I improvised exactly this dinner last night based on the remains of my fridge. Then I found the same recipe in the Times Cooking section today. The only difference in my preparation was that I warmed the feta cheese at the end with the sauteed veg. Also added some of the pasta water to make it a bit more saucy. Was super tasty.
I made this last night as a side to grilled swordfish. It was a delicious accompaniment. My only departure from the recipe was that I used HALF the amount of orzo; IMO, to use a full pound would necessitate doubling the amount of vegetables/sauce. And it was plenty for four people. One could use most any vegetable in this recipe.
What do you think of adding pickled red onions?
The only things that matters what YOU think.
I never met a pasta recipe that needed the whole pound of pasta it called for.
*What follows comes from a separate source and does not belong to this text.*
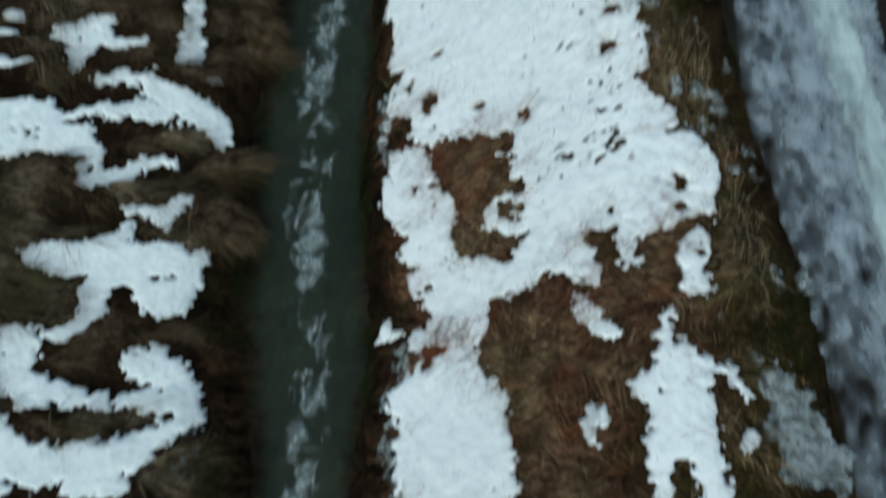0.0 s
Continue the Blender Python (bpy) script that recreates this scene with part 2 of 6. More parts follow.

I used about two-thirds of the orzo here and subbed dried thyme for the sprig. I used a three-pack of multi-colored peppers and San Marzano tomatoes and basil from the garden. Delicious! This recipe will now be on repeat with grilled chicken.
While no recipe "needs" any particular ingredient, a pasta recipe surely features pasta. If you don't like a lot of pasta, say that, but please don't tell the rest of us what the recipe doesn't need.
I’ve made this several times, and we’ve always enjoyed it. Recently, I found I was out of orzo and used farfalle instead (half the amount shown in the recipe, as many have suggested). This really changed the whole texture of the dish. Stick with the orzo!